#### WHAT YOU HAVE TO DO
Write out the entries verbatim and leave the images out of the copy.

──────── MATERIAL FOR THIS EXERCISE ────────

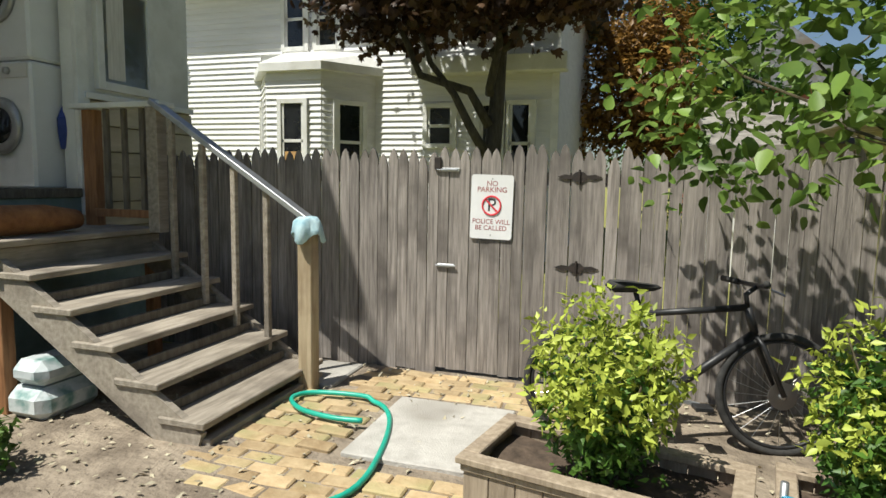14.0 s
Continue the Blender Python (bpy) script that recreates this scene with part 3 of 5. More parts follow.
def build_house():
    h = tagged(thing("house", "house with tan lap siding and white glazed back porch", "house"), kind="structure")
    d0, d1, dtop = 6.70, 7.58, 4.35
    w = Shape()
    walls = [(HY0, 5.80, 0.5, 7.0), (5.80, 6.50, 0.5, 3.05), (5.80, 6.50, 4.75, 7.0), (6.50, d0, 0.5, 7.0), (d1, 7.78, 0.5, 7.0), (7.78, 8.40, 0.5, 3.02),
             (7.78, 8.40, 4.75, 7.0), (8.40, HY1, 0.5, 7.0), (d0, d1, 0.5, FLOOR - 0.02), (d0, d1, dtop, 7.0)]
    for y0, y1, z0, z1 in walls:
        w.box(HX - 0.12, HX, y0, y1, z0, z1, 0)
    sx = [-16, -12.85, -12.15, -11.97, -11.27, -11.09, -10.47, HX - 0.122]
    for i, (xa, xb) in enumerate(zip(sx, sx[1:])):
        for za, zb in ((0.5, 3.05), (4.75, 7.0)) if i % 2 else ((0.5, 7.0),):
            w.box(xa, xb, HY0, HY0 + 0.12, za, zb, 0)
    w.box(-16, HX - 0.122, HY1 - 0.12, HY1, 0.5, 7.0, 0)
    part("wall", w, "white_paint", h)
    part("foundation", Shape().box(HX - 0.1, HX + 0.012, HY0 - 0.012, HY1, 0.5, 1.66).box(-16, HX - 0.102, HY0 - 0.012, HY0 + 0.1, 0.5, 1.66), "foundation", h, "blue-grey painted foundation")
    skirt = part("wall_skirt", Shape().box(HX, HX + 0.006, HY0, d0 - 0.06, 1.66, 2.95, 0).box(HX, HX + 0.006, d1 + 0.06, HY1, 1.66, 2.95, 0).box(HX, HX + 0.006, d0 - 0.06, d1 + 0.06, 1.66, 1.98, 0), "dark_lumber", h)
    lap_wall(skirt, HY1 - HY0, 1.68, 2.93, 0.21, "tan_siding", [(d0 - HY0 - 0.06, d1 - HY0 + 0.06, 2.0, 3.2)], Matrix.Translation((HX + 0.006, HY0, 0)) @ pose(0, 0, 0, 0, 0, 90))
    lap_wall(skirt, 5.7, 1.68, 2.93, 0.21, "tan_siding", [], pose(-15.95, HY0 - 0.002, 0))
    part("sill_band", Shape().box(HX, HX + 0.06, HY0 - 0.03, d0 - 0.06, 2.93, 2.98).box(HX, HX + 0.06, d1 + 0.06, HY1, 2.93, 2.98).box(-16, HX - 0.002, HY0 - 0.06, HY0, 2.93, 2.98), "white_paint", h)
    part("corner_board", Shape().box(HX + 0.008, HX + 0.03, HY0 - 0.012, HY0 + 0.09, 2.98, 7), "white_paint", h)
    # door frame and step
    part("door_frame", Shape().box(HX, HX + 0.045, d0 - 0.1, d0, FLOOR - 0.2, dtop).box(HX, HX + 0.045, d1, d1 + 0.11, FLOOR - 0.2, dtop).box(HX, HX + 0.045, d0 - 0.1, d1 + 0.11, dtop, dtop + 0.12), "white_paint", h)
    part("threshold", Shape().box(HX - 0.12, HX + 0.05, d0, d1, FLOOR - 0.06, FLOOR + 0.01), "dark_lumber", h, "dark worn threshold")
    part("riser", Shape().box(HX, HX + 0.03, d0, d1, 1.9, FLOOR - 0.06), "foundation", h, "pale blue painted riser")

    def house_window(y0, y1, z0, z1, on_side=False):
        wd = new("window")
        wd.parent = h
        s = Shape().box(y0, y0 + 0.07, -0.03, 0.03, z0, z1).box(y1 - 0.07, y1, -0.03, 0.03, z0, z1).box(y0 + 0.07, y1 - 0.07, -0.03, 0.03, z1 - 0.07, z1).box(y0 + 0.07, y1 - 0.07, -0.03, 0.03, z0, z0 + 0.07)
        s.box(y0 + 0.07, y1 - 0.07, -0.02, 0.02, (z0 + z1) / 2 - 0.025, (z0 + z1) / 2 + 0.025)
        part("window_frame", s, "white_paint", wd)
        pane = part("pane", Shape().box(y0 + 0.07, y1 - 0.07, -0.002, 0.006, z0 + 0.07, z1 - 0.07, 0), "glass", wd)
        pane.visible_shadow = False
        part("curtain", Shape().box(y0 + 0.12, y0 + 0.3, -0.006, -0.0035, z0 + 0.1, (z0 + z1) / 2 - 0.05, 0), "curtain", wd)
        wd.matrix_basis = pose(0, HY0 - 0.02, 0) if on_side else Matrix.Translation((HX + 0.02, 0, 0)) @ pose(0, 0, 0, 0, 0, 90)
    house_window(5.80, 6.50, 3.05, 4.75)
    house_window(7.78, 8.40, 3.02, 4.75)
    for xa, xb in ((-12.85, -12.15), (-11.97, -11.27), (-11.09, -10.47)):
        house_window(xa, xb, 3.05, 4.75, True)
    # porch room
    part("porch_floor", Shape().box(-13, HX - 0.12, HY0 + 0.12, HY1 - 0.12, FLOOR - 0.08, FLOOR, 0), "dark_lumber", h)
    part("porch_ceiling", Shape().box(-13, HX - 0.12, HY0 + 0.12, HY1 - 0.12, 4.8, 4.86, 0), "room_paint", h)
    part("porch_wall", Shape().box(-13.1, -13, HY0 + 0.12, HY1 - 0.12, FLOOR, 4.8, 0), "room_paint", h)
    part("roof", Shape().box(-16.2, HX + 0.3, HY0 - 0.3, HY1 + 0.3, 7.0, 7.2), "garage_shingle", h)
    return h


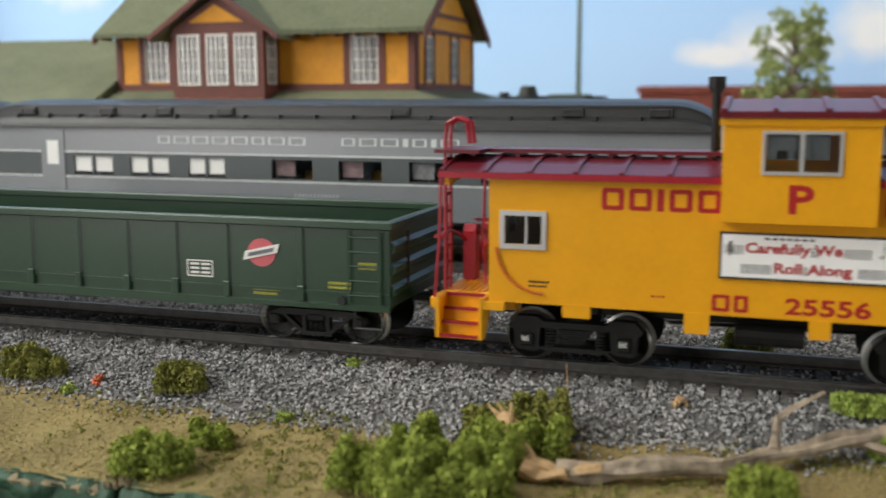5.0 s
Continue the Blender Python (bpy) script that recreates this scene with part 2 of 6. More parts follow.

────────

#### FINISHED EXERCISE
14.0 s
Continue the Blender Python (bpy) script that recreates this scene with part 3 of 5. More parts follow.
def build_house():
    h = tagged(thing("house", "house with tan lap siding and white glazed back porch", "house"), kind="structure")
    d0, d1, dtop = 6.70, 7.58, 4.35
    w = Shape()
    walls = [(HY0, 5.80, 0.5, 7.0), (5.80, 6.50, 0.5, 3.05), (5.80, 6.50, 4.75, 7.0), (6.50, d0, 0.5, 7.0), (d1, 7.78, 0.5, 7.0), (7.78, 8.40, 0.5, 3.02),
             (7.78, 8.40, 4.75, 7.0), (8.40, HY1, 0.5, 7.0), (d0, d1, 0.5, FLOOR - 0.02), (d0, d1, dtop, 7.0)]
    for y0, y1, z0, z1 in walls:
        w.box(HX - 0.12, HX, y0, y1, z0, z1, 0)
    sx = [-16, -12.85, -12.15, -11.97, -11.27, -11.09, -10.47, HX - 0.122]
    for i, (xa, xb) in enumerate(zip(sx, sx[1:])):
        for za, zb in ((0.5, 3.05), (4.75, 7.0)) if i % 2 else ((0.5, 7.0),):
            w.box(xa, xb, HY0, HY0 + 0.12, za, zb, 0)
    w.box(-16, HX - 0.122, HY1 - 0.12, HY1, 0.5, 7.0, 0)
    part("wall", w, "white_paint", h)
    part("foundation", Shape().box(HX - 0.1, HX + 0.012, HY0 - 0.012, HY1, 0.5, 1.66).box(-16, HX - 0.102, HY0 - 0.012, HY0 + 0.1, 0.5, 1.66), "foundation", h, "blue-grey painted foundation")
    skirt = part("wall_skirt", Shape().box(HX, HX + 0.006, HY0, d0 - 0.06, 1.66, 2.95, 0).box(HX, HX + 0.006, d1 + 0.06, HY1, 1.66, 2.95, 0).box(HX, HX + 0.006, d0 - 0.06, d1 + 0.06, 1.66, 1.98, 0), "dark_lumber", h)
    lap_wall(skirt, HY1 - HY0, 1.68, 2.93, 0.21, "tan_siding", [(d0 - HY0 - 0.06, d1 - HY0 + 0.06, 2.0, 3.2)], Matrix.Translation((HX + 0.006, HY0, 0)) @ pose(0, 0, 0, 0, 0, 90))
    lap_wall(skirt, 5.7, 1.68, 2.93, 0.21, "tan_siding", [], pose(-15.95, HY0 - 0.002, 0))
    part("sill_band", Shape().box(HX, HX + 0.06, HY0 - 0.03, d0 - 0.06, 2.93, 2.98).box(HX, HX + 0.06, d1 + 0.06, HY1, 2.93, 2.98).box(-16, HX - 0.002, HY0 - 0.06, HY0, 2.93, 2.98), "white_paint", h)
    part("corner_board", Shape().box(HX + 0.008, HX + 0.03, HY0 - 0.012, HY0 + 0.09, 2.98, 7), "white_paint", h)
    # door frame and step
    part("door_frame", Shape().box(HX, HX + 0.045, d0 - 0.1, d0, FLOOR - 0.2, dtop).box(HX, HX + 0.045, d1, d1 + 0.11, FLOOR - 0.2, dtop).box(HX, HX + 0.045, d0 - 0.1, d1 + 0.11, dtop, dtop + 0.12), "white_paint", h)
    part("threshold", Shape().box(HX - 0.12, HX + 0.05, d0, d1, FLOOR - 0.06, FLOOR + 0.01), "dark_lumber", h, "dark worn threshold")
    part("riser", Shape().box(HX, HX + 0.03, d0, d1, 1.9, FLOOR - 0.06), "foundation", h, "pale blue painted riser")

    def house_window(y0, y1, z0, z1, on_side=False):
        wd = new("window")
        wd.parent = h
        s = Shape().box(y0, y0 + 0.07, -0.03, 0.03, z0, z1).box(y1 - 0.07, y1, -0.03, 0.03, z0, z1).box(y0 + 0.07, y1 - 0.07, -0.03, 0.03, z1 - 0.07, z1).box(y0 + 0.07, y1 - 0.07, -0.03, 0.03, z0, z0 + 0.07)
        s.box(y0 + 0.07, y1 - 0.07, -0.02, 0.02, (z0 + z1) / 2 - 0.025, (z0 + z1) / 2 + 0.025)
        part("window_frame", s, "white_paint", wd)
        pane = part("pane", Shape().box(y0 + 0.07, y1 - 0.07, -0.002, 0.006, z0 + 0.07, z1 - 0.07, 0), "glass", wd)
        pane.visible_shadow = False
        part("curtain", Shape().box(y0 + 0.12, y0 + 0.3, -0.006, -0.0035, z0 + 0.1, (z0 + z1) / 2 - 0.05, 0), "curtain", wd)
        wd.matrix_basis = pose(0, HY0 - 0.02, 0) if on_side else Matrix.Translation((HX + 0.02, 0, 0)) @ pose(0, 0, 0, 0, 0, 90)
    house_window(5.80, 6.50, 3.05, 4.75)
    house_window(7.78, 8.40, 3.02, 4.75)
    for xa, xb in ((-12.85, -12.15), (-11.97, -11.27), (-11.09, -10.47)):
        house_window(xa, xb, 3.05, 4.75, True)
    # porch room
    part("porch_floor", Shape().box(-13, HX - 0.12, HY0 + 0.12, HY1 - 0.12, FLOOR - 0.08, FLOOR, 0), "dark_lumber", h)
    part("porch_ceiling", Shape().box(-13, HX - 0.12, HY0 + 0.12, HY1 - 0.12, 4.8, 4.86, 0), "room_paint", h)
    part("porch_wall", Shape().box(-13.1, -13, HY0 + 0.12, HY1 - 0.12, FLOOR, 4.8, 0), "room_paint", h)
    part("roof", Shape().box(-16.2, HX + 0.3, HY0 - 0.3, HY1 + 0.3, 7.0, 7.2), "garage_shingle", h)
    return h


5.0 s
Continue the Blender Python (bpy) script that recreates this scene with part 2 of 6. More parts follow.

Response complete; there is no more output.